Since those years, in its very anonymity, his character has become total evil. A living metaphor of all that could go wrong with men if they chose wrongly. And as the memories of World War II grow dim, the specter of what the Skull represents can be seen today in the Ukraine, the China Sea, in the murderous events occurring in the Middle East, and even in the streets of European cities as a rising tide of antisemitism once again rears its ugly head. That’s why the Red Skull deserves his place near the top of any list of the most evil villains of all time. As the Skull himself once boasted: “Whenever a city was leveled, a town was sacked, the Red Skull was there! Whenever there was injustice, tyranny, ruthlessness, the Red Skull was there!” And he still is.
Who but the devil himself could occupy the top spot on any list of the most evil villains, even in comics? No matter what guise he appears in whether it’s Satannish or the many different versions of Lucifer that have plagued our heroes across the entire history of comics, there can be no doubt that he’s the motivating force behind much of the strife and heartache suffered by our comics good guys. That said, Mephisto is still powerless unless he has the cooperation of a willing subject. A man (or woman!) has to decide first for himself to do good or evil and if the latter, ends up falling prey to the prince of lies. And though many have gone under, others have managed to defy and free themselves from Lucifer’s clutches as had Marvel’s Ghost Rider and even the devil’s own offspring, the Son of Satan!

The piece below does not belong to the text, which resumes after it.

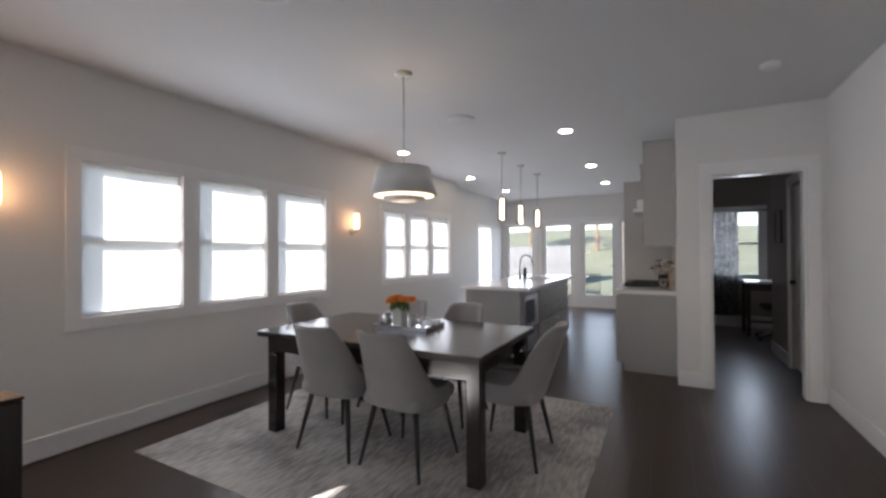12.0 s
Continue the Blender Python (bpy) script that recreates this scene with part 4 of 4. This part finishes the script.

That said, the prince of lies is not without his methods of persuasion. Sometimes it can take the form of temptation as it did when he first tried to win the soul of the Silver Surfer (Satan’s first appearance in the guise of Mephisto was in 1968 with Silver Surfer #3) or in the use of logic and philosophy as he once tried against both Dracula and Dr. Strange. But no matter the suavity and sophistication Satan might display on the surface, you can bet your bottom dollar (but hopefully, not your soul!) that he’s literally up to no good!